You’ve met someone. Not just any someone; a cool, collected, cute-as-hell someone. Right off the bat you know that this could end up being something really special – maybe a friendship, maybe more.
There are just so many signs; from the way you both routinely take out the pickles from your cheeseburgers, to the way you both grab paper transfers on the TTC even though you know you don’t need them. One day you’re learning each other’s coffee order for the first time at Te Aro, and the next you’re playing house at the Queensway Ikea. You even start designating themes for each day of the week, like Tuesday, which becomes your obligatory “Take-Advantage-Of-Half-Off-Movies” Day.
In what seems like no time at all, you both reach a point where you’re seeing each other every single day and you just can't get enough of it.

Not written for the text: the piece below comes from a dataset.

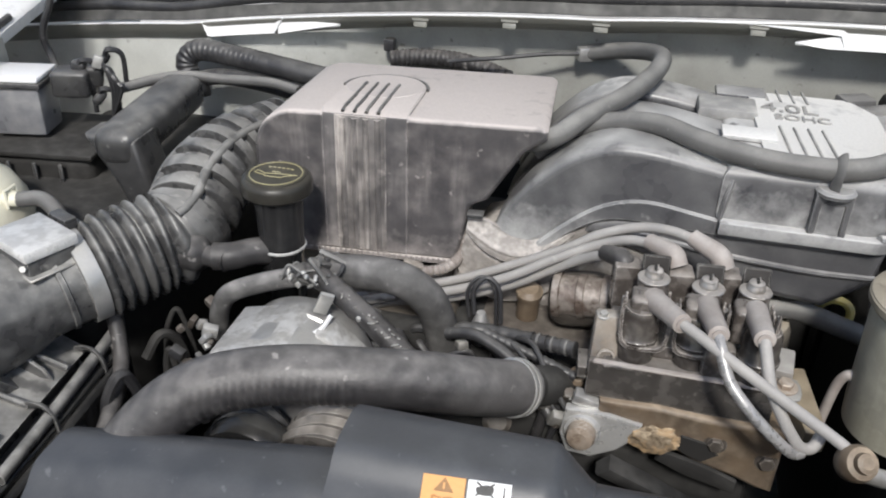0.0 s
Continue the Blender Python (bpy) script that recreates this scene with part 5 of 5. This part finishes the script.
for k in range(4):
    for j, (x, w) in enumerate(((0.054, 0.028), (0.014, 0.036), (-0.03, 0.038), (-0.06, 0.016))):
        part("printed_bar", rbox((w * (0.8 + 0.2 * ((k * 7 + j * 3) % 3) / 2), 0.0018, 0.0005), im @ pose(x, 0.020 - 0.0044 * k, 0.0008), 0, 1), DULL, info)
        part("printed_bar", rbox((w * (0.75 + 0.25 * ((k * 5 + j) % 3) / 2), 0.0018, 0.0005), im @ pose(x, -0.0018 - 0.0044 * k, 0.0008), 0, 1), DULL, info)
solo("yellow_label", rbox((0.03, 0.05, 0.001), pose(-0.261, 0.226, 0.9525, 6, 0, 4), 0.0003, 1), YELLOW, "plain yellow caution label on the nose panel", "label")

# ---------- far side: relay box, ducts, bottles ----------
tray = thing("relay_tray", (-0.665, 0.775, 0.86), "black plastic tray under the relay box", "tray")
part("tray_body", rbox((0.125, 0.115, 0.085), pose(-0.665, 0.775, 0.902, 0, 0, 8), 0.012, 3), DARK, tray)
part("tray_rim", rbox((0.134, 0.124, 0.006), pose(-0.665, 0.775, 0.947, 0, 0, 8), 0.002), DARK, tray)
for k in range(3):
    part("tray_rib", rbox((0.004, 0.004, 0.07), pose(-0.625 - 0.03 * k, 0.715 - 0.004 * k, 0.905, 0, 0, 8), 0.001, 1), PLASTIC, tray)
rel = thing("relay_box", (-0.68, 0.775, 0.965), "grey relay box with a white lid and black plugs", "relay box")
part("case", rbox((0.058, 0.046, 0.062), pose(-0.695, 0.766, 0.986, 0, 0, 12), 0.004, taper=1.06), RELAY, rel)
part("lid", rbox((0.065, 0.053, 0.006), pose(-0.695, 0.766, 1.021, 0, 0, 12), 0.002), WHITE, rel, "white lid")
part("plug_block", rbox((0.042, 0.034, 0.030), pose(-0.637, 0.782, 1.012, 0, 0, 14), 0.005, 3), PLASTIC, rel, "black plug block beside the case")
part("lid_rim", rbox((0.068, 0.055, 0.007), pose(-0.695, 0.766, 1.014, 0, 0, 12), 0.002), PLASTIC, rel)
for k, (x, y, z, s) in enumerate(((-0.630, 0.785, 1.026, 0.022), (-0.615, 0.79, 1.018, 0.026), (-0.635, 0.778, 1.005, 0.024), (-0.605, 0.80, 1.036, 0.014), (-0.61, 0.785, 0.995, 0.02))):
    part("plug", rbox((s * 0.75, s * 0.55, s * 0.9), pose(x, y, z, 10 * k, 12, 30 * k), 0.004, 3), PLASTIC, rel)
    part("plug_lead", tube([(x, y, z), (x + 0.008, y - 0.004, z + 0.012), (x + 0.018, y + 0.006, z + 0.004), (x + 0.014, y + 0.012, z - 0.03)], 0.0032, 6), SEAL, rel)
for k in range(4):
    part("lead", tube([(-0.605 + 0.004 * k, 0.785, 1.03), (-0.595 + 0.006 * k, 0.778, 1.04 - 0.008 * k), (-0.588 + 0.004 * k, 0.78, 1.01), (-0.60, 0.79, 0.97)], 0.0025, 6), SEAL, rel)
part("bright_terminal", rbox((0.010, 0.004, 0.014), pose(-0.598, 0.776, 1.040, 0, 20, 20), 0.001), STEEL, rel)
dk = thing("fresh_air_duct", (-0.54, 0.77, 0.93), "long black plastic air duct, pale with dust on top", "air duct")
part("duct", rbox((0.052, 0.18, 0.042), pose(-0.536, 0.77, 0.986, 2, 0, 4), 0.0165, 5), PLASTIC, dk)
part("leg", prism([(-0.566, 0.995), (-0.506, 0.995), (-0.492, 0.94), (-0.488, 0.90), (-0.515, 0.89), (-0.535, 0.94)], 0.045, upright(0.684), 0.008, 3), PLASTIC, dk)
solo("duct_cable", tube([(-0.60, 0.80, 1.0), (-0.55, 0.85, 1.005), (-0.50, 0.87, 1.0), (-0.44, 0.87, 1.002), (-0.40, 0.86, 1.0)], 0.006, 10), HOSEG, "grey cable behind the duct", "cable")
wb = thing("washer_bottle", (-0.655, 0.65, 0.80), "cream plastic bottle with a hose nipple", "bottle")
part("bottle", lathe([(0.056, 0.80), (0.063, 0.84), (0.063, 0.92), (0.060, 0.942), (0.050, 0.962), (0.032, 0.975), (0.010, 0.979)], pose(-0.662, 0.612, 0), 36), CREAM, wb)
part("nipple", lathe([(0.007, 0), (0.009, 0.006), (0.006, 0.02)], axes((-0.610, 0.610, 0.953), (1, 0.1, -0.05)), 16), CREAM, wb)
part("hose_clip", tube([(-0.602, 0.603, 0.946), (-0.602, 0.603, 0.964), (-0.602, 0.618, 0.964), (-0.602, 0.618, 0.946)], 0.0018, 6, smooth=False), CREAM, wb)
solo("washer_hose", tube([(-0.596, 0.612, 0.952), (-0.572, 0.618, 0.952), (-0.545, 0.605, 0.938), (-0.53, 0.585, 0.91)], 0.008, 12), HOSEG, "grey hose from the cream bottle", "hose")
cr = thing("coolant_bottle", (-0.76, 0.69, 0.80), "cream coolant bottle with a black cap", "bottle")
part("bottle", lathe([(0.02, 0.80), (0.022, 0.957)], pose(-0.715, 0.63, 0), 24), CREAM, cr)
part("cap_flange", lathe([(0.045, 0), (0.047, 0.004), (0.042, 0.008)], pose(-0.715, 0.63, 0.956), 36), SEAL, cr)
part("cap", lathe([(0.036, 0), (0.037, 0.02), (0.034, 0.026)], pose(-0.715, 0.63, 0.962), 48, wave=lambda a: 1 + 0.01 * math.sin(a * 24)), SEAL, cr)
part("cap_label", lathe([(0.032, 0), (0.032, 0.0008)], pose(-0.715, 0.63, 0.9885), 36), WHITE, cr)
# looms along the firewall
fl = thing("firewall_loom", (-0.5, 0.95, 0.97), "ribbed black conduit bending along the firewall", "conduit")
part("conduit", tube([(-0.556, 0.905, 0.965), (-0.567, 0.910, 0.985), (-0.570, 0.914, 1.004), (-0.553, 0.918, 1.016), (-0.508, 0.918, 1.013), (-0.45, 0.914, 1.007), (-0.37, 0.905, 1.0)], lambda s: 0.0135 + 0.0005 * math.sin(s * 230), 16, 24), SEAL, fl)
part("conduit", tube([(-0.555, 0.915, 0.98), (-0.52, 0.91, 0.988), (-0.46, 0.90, 0.988), (-0.40, 0.89, 0.982)], lambda s: 0.010 + 0.0005 * math.sin(s * 190), 14, 24), SEAL, fl)
part("end_cap", lathe([(0.017, 0), (0.018, 0.006), (0.016, 0.02)], axes((-0.558, 0.907, 0.958), (-0.2, 0.2, 1)), 20), SEAL, fl)
f2 = thing("firewall_conduit", (-0.27, 0.965, 1.01), "black ribbed conduit with a clip on the firewall", "conduit")
part("conduit", tube([(-0.318, 0.960, 1.016), (-0.29, 0.962, 1.02), (-0.25, 0.962, 1.022), (-0.215, 0.962, 1.018), (-0.17, 0.96, 1.005)], lambda s: 0.0105 + 0.0007 * math.sin(s * 150), 14, 20), RUBBER, f2)
part("clip", rbox((0.014, 0.012, 0.016), pose(-0.322, 0.965, 1.032), 0.003), SEAL, f2)
for x, z in ((-0.735, 0.967), (-0.62, 1.0), (0.02, 1.03), (0.06, 1.03)):
    solo("firewall_stud", hexbolt((x, 0.998, z), (0, -1, 0.1), 0.006, 0.014, washer=0.009), STEEL, "pale metal stud on the firewall", "stud", "firewall studs")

One “good morning” text later and everything changes. Your special someone doesn’t reply back in the five seconds that he or she usually does. It’s okay, you tell yourself; maybe he’s still recovering from all the chaos at Muzik from the night before; or maybe she forgot to charge her phone overnight. But an hour goes by, then two, then five, and… Nothing.
So you swallow your pride and send that objectionable double text, even though you don’t want to seem too clingy. Still nothing. Hours turn into days and days turn into weeks, and now you’re seriously worried. You send messages on every form of communication – Facebook, Twitter, Instagram, even email for God’s sake – but all you get is white noise. You’re almost convinced that your special someone is dead...
...No, your special someone isn’t dead; at least, not in the actual sense anyway. You’ve just been ghosted.
Ghosting – the slow fade; the social guillotine; the proverbial egg-on-the-face. It’s the pseudo-modern deed of ending a platonic or romantic relationship by removing oneself entirely from another person’s life without any explanation whatsoever.
There's a prevailing negative view of ghosting for reasons that are probably obvious. Even the 6ix God believes that "you have the right to leave someone; but at least tell them why 'cause what's even more painful than being abandoned is knowing you're not worth an explanation."
Perhaps with a little more open-mindedness, however, one would understand that "ghosters" cannot be conclusively typecast en masse as bad people. We're human, and sometimes we get ourselves involved with complicated people. For many people, ghosting is the quick and seemingly easier solution for getting out of an annoying or problematic relationship. Some even believe that ghosting is just as much of a social strategy as flirting.I say, let those who have never ghosted someone, consciously or subconsciously, cast the first stone.
Nevertheless, being ghosted sucks, period. But there's still a silver lining to it - at least you'd know for sure that the person who ghosted you is not someone worth associating with.